I made an impromtu visit to the National Trust’s Wicken Fen reserve yesterday as I was in the East visiting a friend. I haven’t had a good walk around the Fen for around a decade so it was good to see it in spring and in the sunshine. I worked at Wicken for seven years a while back and so it was equally good to see the progress that has been made by the team since then.

The Sedge Fen was really quite wet which for a wetland is a good thing – indeed some of the paths were closed as a result. The re-routed boardwalk was excellent. It wasn’t very long before we heard a booming bittern, saw a male marsh harrier and heard a Cetti’s warbler (counted 13 singing males in total around the reserve). The former and the latter never bred on the Fen when I was there.

It was also good to see this wind pump – another addition since my time. It takes water from one of the alkali rich Lodes (fenland watercourses) and pumps it into the ditches of the old Fen. I spent years trying to sort this out and it is good to see a project in partnership with the Environment Agency has come together.

A new plastic Fen Lighter boat which is electric powered has now been acquired by the National Trust and is used to give visitors a unique perspective of the fenland landscape.
Looking over to the Mere and its associated roadbeds and scrub from the old Tower Hide – a wetland created after the Second World War

A new bridge to allow cattle and ponies to access new land has recently been installed as has this rather good new hide

The reedbeds on Adventurer’s Fen

A couple of Highland Cattle on Baker’s Fen

Another one grazing on Verrall’s Fen

Fantastic beasts – well suited to the Fenland environment – unfortunately the konik ponies were largely congregated on Guinea Hall Farm and I didn’t have time to walk up there to see them.
A couple of views of a male marsh harrier gliding over the Fen.

In all I saw 6 marsh harriers in the air at one time.

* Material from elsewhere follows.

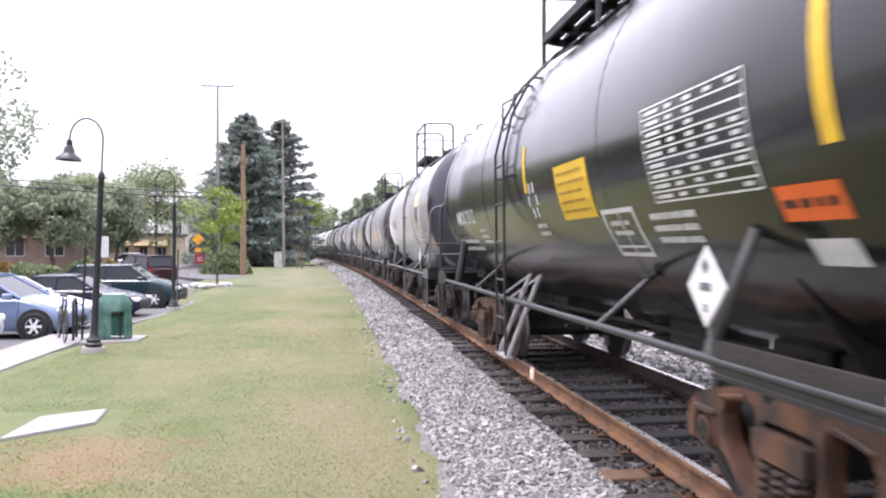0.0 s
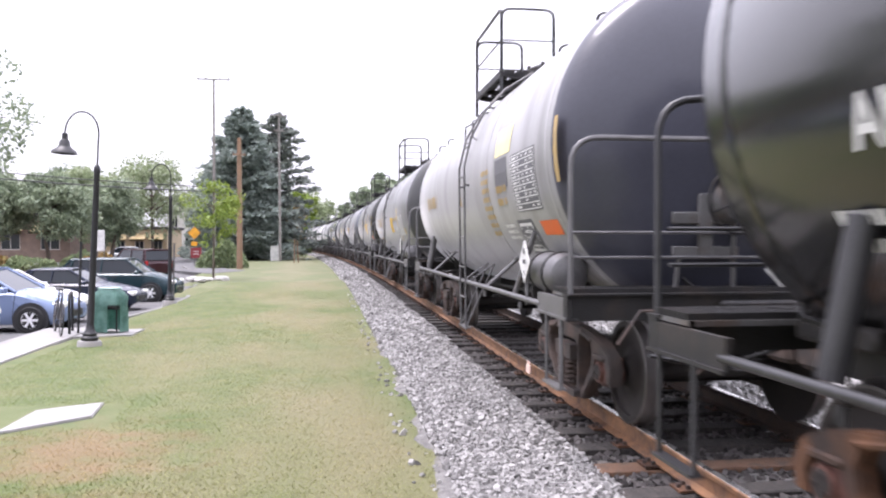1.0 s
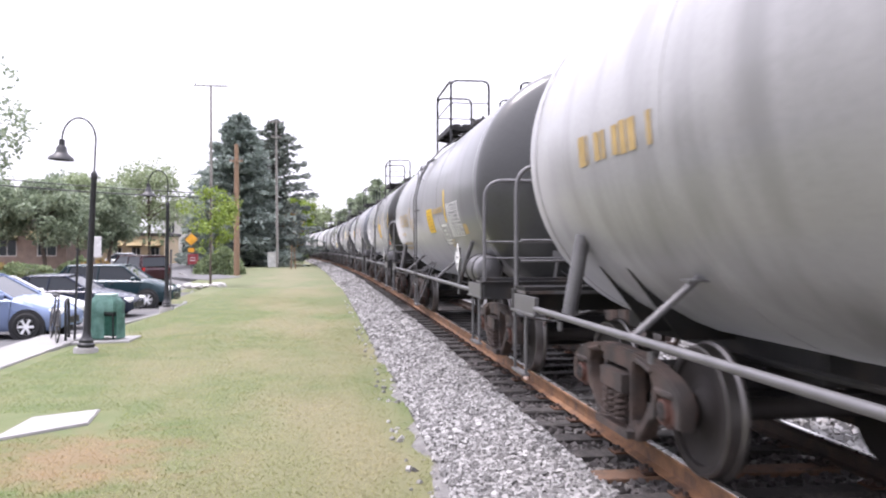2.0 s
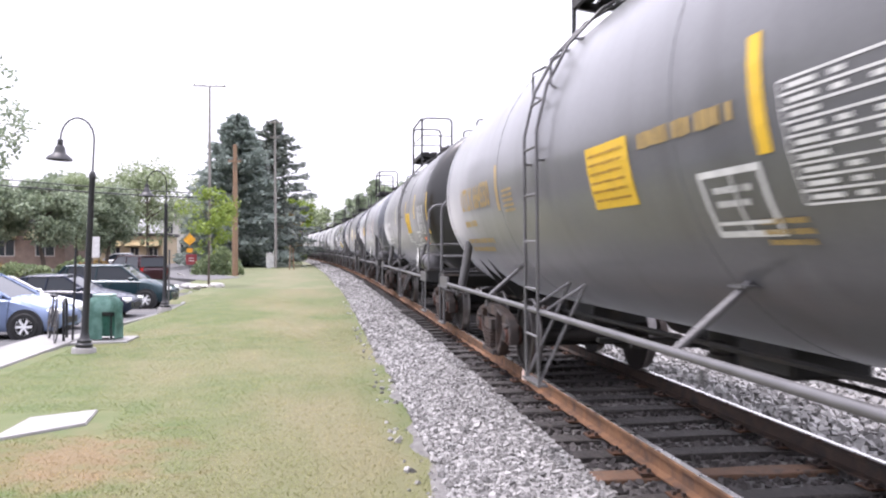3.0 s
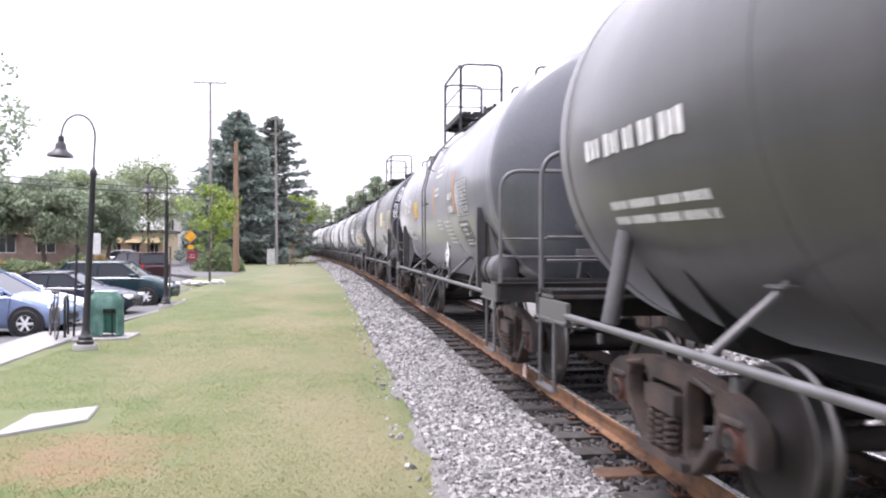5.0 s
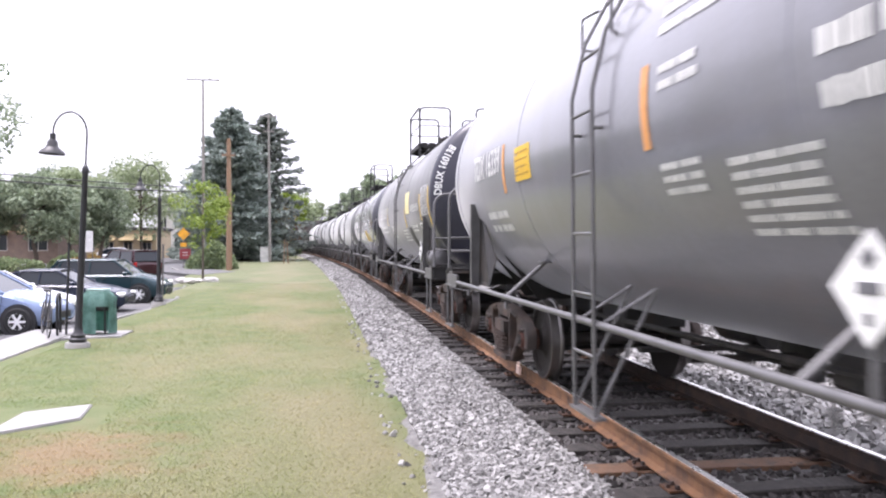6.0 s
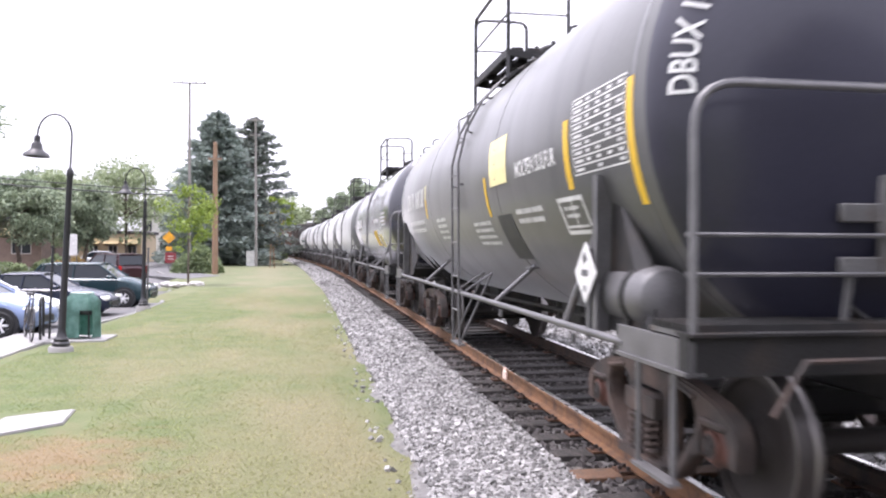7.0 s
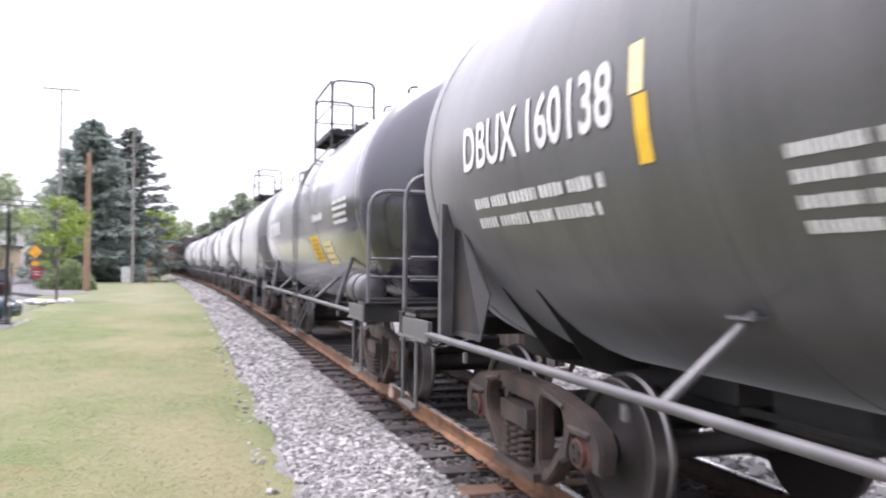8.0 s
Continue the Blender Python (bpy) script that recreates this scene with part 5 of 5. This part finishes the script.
vehicle("hatchback", "pale blue hatchback parked nose to the path", "car", BLUE, m=pose(-6.0, 19.6, lot_z(19.6) + 0.014, 0, 0, -4), **hatch)
vehicle("sedan", "white sedan parked in the car park", "car", WHITE_CAR, m=pose(-6.5, 22.2, lot_z(22.2) + 0.014, 0, 0, -3), **sedan)
vehicle("sedan", "dark navy sedan parked nose to the kerb", "car", NAVY, m=pose(-6.35, 27.5, lot_z(27.5) + 0.014, 0, 0, -3), **sedan)
vehicle("suv", "dark teal sport utility vehicle parked at the kerb", "car", GREEN, m=pose(-5.9, 31.7, lot_z(31.7) + 0.014, 0, 0, -3), **suv)
vehicle("minivan", "dark maroon minivan parked beyond the other cars", "car", MAROON, m=pose(-13.3, 52.2, lot_z(50.5) + 0.014, 0, 0, 130), **van)
vehicle("sedan", "silver sedan parked beside the footpath", "car", SILVER, m=pose(-6.55, 15.9, 0.012, 0, 0, -4), **sedan)
vehicle("pickup", "blue car on the street beyond the car park", "car", car_paint("bright_blue_paint", (0.03, 0.10, 0.35)), m=pose(-19.2, 108, 0.012, 0, 0, 200), **van)
vehicle("suv", "white car on the street beyond the car park", "car", WHITE_CAR, m=pose(-12.6, 88, 0.012, 0, 0, 190), **suv)
vehicle("hatchback", "silver car parked across the street", "car", SILVER, m=pose(-20.5, 72, 0.012, 0, 0, 190), **hatch)

# ---- plants
BARK = mat("grey_brown_bark", (0.0858, 0.0663, 0.0507), 0.9, 0, 0.35, 4, 30, 0.6)
# tree leaves and needles are paled: haze over them is put into the colours
LEAF_DARK = leaf_mat("dark_green_leaves", (0.147, 0.193, 0.127), (0.281, 0.334, 0.214))
LEAF_MID = leaf_mat("mid_green_leaves", (0.122, 0.182, 0.0852), (0.243, 0.316, 0.146))
# paler copy of the mid green, with distance haze mixed in
LEAF_FAR = leaf_mat("hazed_green_leaves", (0.192, 0.243, 0.131), (0.315, 0.365, 0.213))
LEAF_LIME = leaf_mat("lime_green_leaves", (0.131, 0.203, 0.0304), (0.264, 0.334, 0.0608))
LEAF_NEEDLE = leaf_mat("blue_green_needles", (0.134, 0.173, 0.153), (0.307, 0.354, 0.314))
LEAF_NEEDLE_DARK = leaf_mat("dark_needles", (0.105, 0.13, 0.115), (0.243, 0.269, 0.235))
LEAF_AUTUMN = leaf_mat("turning_leaves", (0.224, 0.112, 0.0507), (0.283, 0.243, 0.0608))
LEAF_HEDGE = leaf_mat("hedge_leaves", (0.0987, 0.147, 0.0738), (0.23, 0.279, 0.131))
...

There were also plenty of hobbies on the reserve – perhaps as many as six

There were three hawking St Mark’s flies over the Mere

Even got a special treat with a Great White Egret on Baker’s Fen from Charlie’s Hide.
Moody fen skies over the Sedge Fen and Visitor Centre with the old wooden Fen Lighter on the left
Wicken Fen is growing all the time and is now pretty big – I never got down as far a Burwell Fen – this was arable land in the early 2000s and we acquired it as part of the Wicken Fen Vision to restore it back to wetland for people and wildlife – by all accounts it now looks very different and is host to a range of classic fen species – next time I will try and visit it!
I was very impressed with the wildlife I saw, the quality of the habitat and the progress in the creation of new wetlands. A great race is now underway to see who can create the best wetlands – Wicken Fen and its co-partners at the Great Fen Project and Lakenheath Fen or the Avalon Marshes Partnership in the Somerset Levels.
I don’t mind who wins as long as it is nature.